Somehow, I don't think that was the idea.
Oh, I'm wandering. Let's try to focus here. I could give other examples, and I'm sure you could to, but the point is that like it or not, over the past few decades, ordinary Catholics have been trapped, almost, into a spirituality which looks for God in other human beings in completely the wrong way. We're supposed to see Christ in others, as he said, in order to value, love and serve. We're not supposed to look for God in others as objects of veneration or inspiration. It's a subtle, but important difference. The latter stance does nothing but set us up for disappointment and worse. The former, however, opens us up to a profound and deeper experience because we are letting God be God, to work through us.

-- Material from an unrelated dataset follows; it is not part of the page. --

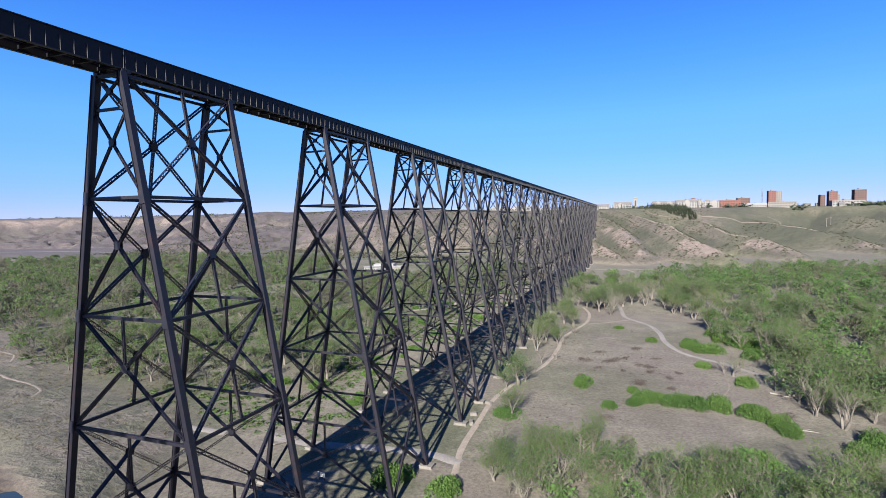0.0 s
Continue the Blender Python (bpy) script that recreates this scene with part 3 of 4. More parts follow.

So when we wonder where Christ is present these days, it's good to remember that He's right where He's always been. In the Word. In Eucharist. In prayer. And in others, like Christ, broken and poor.
The reading I quoted above, today's second reading, is not on that theme. Oh well..but I thought it spoke to the times anyway. Pretty strongly, too. Peter calls Christians to defend ourselves, but in "gentleness and reverence" and to do so in a way in which our consciences will always be perfectly clear. Good words for bishops. Good words for all of us.